**What you have to do**
Images should be left out, and everything else in the listing reproduced exactly.

**Recorded information**
========

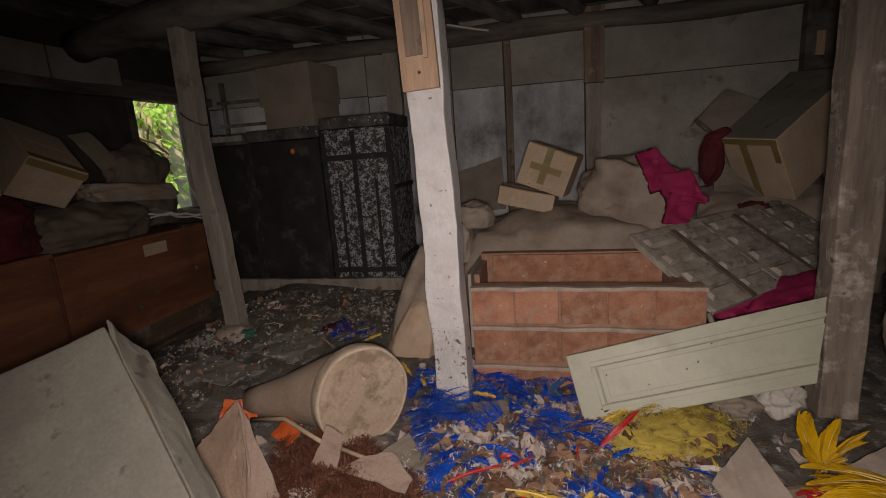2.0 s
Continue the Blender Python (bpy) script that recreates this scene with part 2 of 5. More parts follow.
    "orange": surface("orange_plastic", (0.6, 0.1, 0.025), (0.72, 0.15, 0.04), 6, rough=0.4, bump=0.1, dust=(0.4, 0.2, 0.13), dust_at=(0.55, 0.8)),
    "grey_cloth": surface("grey_green_cloth", (0.16, 0.18, 0.16), (0.27, 0.3, 0.27), 7, bump=0.5, fine=240),
    "green_rag": surface("green_cloth", (0.02, 0.09, 0.06), (0.04, 0.16, 0.11), 7, bump=0.5, fine=240),
    "ash": surface("dust_grey_down", (0.4, 0.395, 0.39), (0.56, 0.55, 0.54), 30, bump=0.3, dust=(0.2, 0.18, 0.165), dust_at=(0.5, 0.7), dust_scale=13),
    "wire": surface("rusty_wire", (0.04, 0.03, 0.025), (0.09, 0.06, 0.045), 40, rough=0.6, bump=0.3),
    "leaf": surface("fresh_green_leaf", (0.3, 0.5, 0.08), (0.55, 0.72, 0.22), 6, rough=0.45, bump=0.1),
    "twig": surface("brown_twig", (0.13, 0.075, 0.045), (0.24, 0.16, 0.1), 20, bump=0.4),
    "earth": surface("bank_earth", (0.3, 0.24, 0.15), (0.5, 0.42, 0.28), 6, bump=0.8, depth=0.03),
}


def dyed(name, a, b, rough=0.42):
    """A dyed feather: tone changes from feather to feather and in streaks across the vane."""
    m, nodes, links, bsdf = shader(name, rough)
    oi = nodes.new("ShaderNodeObjectInfo")
    geo = nodes.new("ShaderNodeNewGeometry")
    tc = nodes.new("ShaderNodeTexCoord")
    n1 = noise_node(nodes, links, tc.outputs["Object"], 38, 4, 0.6)
    add = nodes.new("ShaderNodeMath")
    add.operation = "ADD"
    links.new(oi.outputs["Random"], add.inputs[0])
    links.new(geo.outputs["Random Per Island"], add.inputs[1])
    half = nodes.new("ShaderNodeMath")
    half.operation, half.inputs[1].default_value = "MULTIPLY", 0.5
    links.new(add.outputs[0], half.inputs[0])
    col = blend(nodes, links, half.outputs[0], a, b)
    col = blend(nodes, links, ramp(nodes, links, n1, 0.58, 0.8), col, blend(nodes, links, 0.25, col, DUST))
    mp = nodes.new("ShaderNodeMapping")
    mp.inputs["Rotation"].default_value = (0, 0, radians(40))
    mp.inputs["Scale"].default_value = (0.12, 1, 1)
    links.new(tc.outputs["Object"], mp.inputs["Vector"])
    barbs = noise_node(nodes, links, mp.outputs[0], 420, 2, 0.5)
    col = blend(nodes, links, 0.4, col, ramp(nodes, links, barbs, 0.35, 0.65, (0.3, 0.3, 0.33), (1.0, 1.0, 1.0)), "MULTIPLY")
    links.new(col, bsdf.inputs["Base Color"])
    bump = nodes.new("ShaderNodeBump")
    bump.inputs["Strength"].default_value, bump.inputs["Distance"].default_value = 0.6, 0.0015
    links.new(barbs, bump.inputs["Height"])
    links.new(bump.outputs[0], bsdf.inputs["Normal"])
    return m


def translucent_leaf(m):
    """Lets light through the leaf blade."""
    nodes, links = m.node_tree.nodes, m.node_tree.links
    b, out = nodes["Principled BSDF"], nodes["Material Output"]
    t, mix = nodes.new("ShaderNodeBsdfTranslucent"), nodes.new("ShaderNodeMixShader")
    t.inputs["Color"].default_value = (0.6, 0.85, 0.2, 1)
    mix.inputs[0].default_value = 0.5
    links.new(b.outputs[0], mix.inputs[1])
    links.new(t.outputs[0], mix.inputs[2])
    links.new(mix.outputs[0], out.inputs["Surface"])


translucent_leaf(M["leaf"])

QUILL = {"blue": dyed("blue_quill", (0.008, 0.05, 0.4), (0.05, 0.2, 0.65), 0.22), "yellow": dyed("yellow_quill", (0.65, 0.42, 0.08), (0.8, 0.6, 0.25), 0.3), "red": dyed("red_quill", (0.5, 0.05, 0.05), (0.7, 0.2, 0.15), 0.3),
         "white": dyed("pale_quill", (0.6, 0.55, 0.45), (0.75, 0.7, 0.6), 0.35)}
F = {
    "blue": dyed("blue_feather", (0.002, 0.022, 0.27), (0.004, 0.115, 0.72), 0.24),
    "blue_faded": dyed("faded_blue_feather", (0.012, 0.04, 0.16), (0.07, 0.17, 0.36), 0.35),
    "yellow": dyed("yellow_feather", (0.58, 0.34, 0.02), (0.88, 0.62, 0.1)),
    "gold": dyed("golden_feather", (0.52, 0.29, 0.005), (0.74, 0.45, 0.012)),
    "red": dyed("red_feather", (0.36, 0.006, 0.015), (0.58, 0.02, 0.03)),
    "white": dyed("white_feather", (0.5, 0.48, 0.45), (0.72, 0.7, 0.67), 0.6),
}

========

**Finished exercise**
2.0 s
Continue the Blender Python (bpy) script that recreates this scene with part 2 of 5. More parts follow.
    "orange": surface("orange_plastic", (0.6, 0.1, 0.025), (0.72, 0.15, 0.04), 6, rough=0.4, bump=0.1, dust=(0.4, 0.2, 0.13), dust_at=(0.55, 0.8)),
    "grey_cloth": surface("grey_green_cloth", (0.16, 0.18, 0.16), (0.27, 0.3, 0.27), 7, bump=0.5, fine=240),
    "green_rag": surface("green_cloth", (0.02, 0.09, 0.06), (0.04, 0.16, 0.11), 7, bump=0.5, fine=240),
    "ash": surface("dust_grey_down", (0.4, 0.395, 0.39), (0.56, 0.55, 0.54), 30, bump=0.3, dust=(0.2, 0.18, 0.165), dust_at=(0.5, 0.7), dust_scale=13),
    "wire": surface("rusty_wire", (0.04, 0.03, 0.025), (0.09, 0.06, 0.045), 40, rough=0.6, bump=0.3),
    "leaf": surface("fresh_green_leaf", (0.3, 0.5, 0.08), (0.55, 0.72, 0.22), 6, rough=0.45, bump=0.1),
    "twig": surface("brown_twig", (0.13, 0.075, 0.045), (0.24, 0.16, 0.1), 20, bump=0.4),
    "earth": surface("bank_earth", (0.3, 0.24, 0.15), (0.5, 0.42, 0.28), 6, bump=0.8, depth=0.03),
}


def dyed(name, a, b, rough=0.42):
    """A dyed feather: tone changes from feather to feather and in streaks across the vane."""
    m, nodes, links, bsdf = shader(name, rough)
    oi = nodes.new("ShaderNodeObjectInfo")
    geo = nodes.new("ShaderNodeNewGeometry")
    tc = nodes.new("ShaderNodeTexCoord")
    n1 = noise_node(nodes, links, tc.outputs["Object"], 38, 4, 0.6)
    add = nodes.new("ShaderNodeMath")
    add.operation = "ADD"
    links.new(oi.outputs["Random"], add.inputs[0])
    links.new(geo.outputs["Random Per Island"], add.inputs[1])
    half = nodes.new("ShaderNodeMath")
    half.operation, half.inputs[1].default_value = "MULTIPLY", 0.5
    links.new(add.outputs[0], half.inputs[0])
    col = blend(nodes, links, half.outputs[0], a, b)
    col = blend(nodes, links, ramp(nodes, links, n1, 0.58, 0.8), col, blend(nodes, links, 0.25, col, DUST))
    mp = nodes.new("ShaderNodeMapping")
    mp.inputs["Rotation"].default_value = (0, 0, radians(40))
    mp.inputs["Scale"].default_value = (0.12, 1, 1)
    links.new(tc.outputs["Object"], mp.inputs["Vector"])
    barbs = noise_node(nodes, links, mp.outputs[0], 420, 2, 0.5)
    col = blend(nodes, links, 0.4, col, ramp(nodes, links, barbs, 0.35, 0.65, (0.3, 0.3, 0.33), (1.0, 1.0, 1.0)), "MULTIPLY")
    links.new(col, bsdf.inputs["Base Color"])
    bump = nodes.new("ShaderNodeBump")
    bump.inputs["Strength"].default_value, bump.inputs["Distance"].default_value = 0.6, 0.0015
    links.new(barbs, bump.inputs["Height"])
    links.new(bump.outputs[0], bsdf.inputs["Normal"])
    return m


def translucent_leaf(m):
    """Lets light through the leaf blade."""
    nodes, links = m.node_tree.nodes, m.node_tree.links
    b, out = nodes["Principled BSDF"], nodes["Material Output"]
    t, mix = nodes.new("ShaderNodeBsdfTranslucent"), nodes.new("ShaderNodeMixShader")
    t.inputs["Color"].default_value = (0.6, 0.85, 0.2, 1)
    mix.inputs[0].default_value = 0.5
    links.new(b.outputs[0], mix.inputs[1])
    links.new(t.outputs[0], mix.inputs[2])
    links.new(mix.outputs[0], out.inputs["Surface"])


translucent_leaf(M["leaf"])

QUILL = {"blue": dyed("blue_quill", (0.008, 0.05, 0.4), (0.05, 0.2, 0.65), 0.22), "yellow": dyed("yellow_quill", (0.65, 0.42, 0.08), (0.8, 0.6, 0.25), 0.3), "red": dyed("red_quill", (0.5, 0.05, 0.05), (0.7, 0.2, 0.15), 0.3),
         "white": dyed("pale_quill", (0.6, 0.55, 0.45), (0.75, 0.7, 0.6), 0.35)}
F = {
    "blue": dyed("blue_feather", (0.002, 0.022, 0.27), (0.004, 0.115, 0.72), 0.24),
    "blue_faded": dyed("faded_blue_feather", (0.012, 0.04, 0.16), (0.07, 0.17, 0.36), 0.35),
    "yellow": dyed("yellow_feather", (0.58, 0.34, 0.02), (0.88, 0.62, 0.1)),
    "gold": dyed("golden_feather", (0.52, 0.29, 0.005), (0.74, 0.45, 0.012)),
    "red": dyed("red_feather", (0.36, 0.006, 0.015), (0.58, 0.02, 0.03)),
    "white": dyed("white_feather", (0.5, 0.48, 0.45), (0.72, 0.7, 0.67), 0.6),
}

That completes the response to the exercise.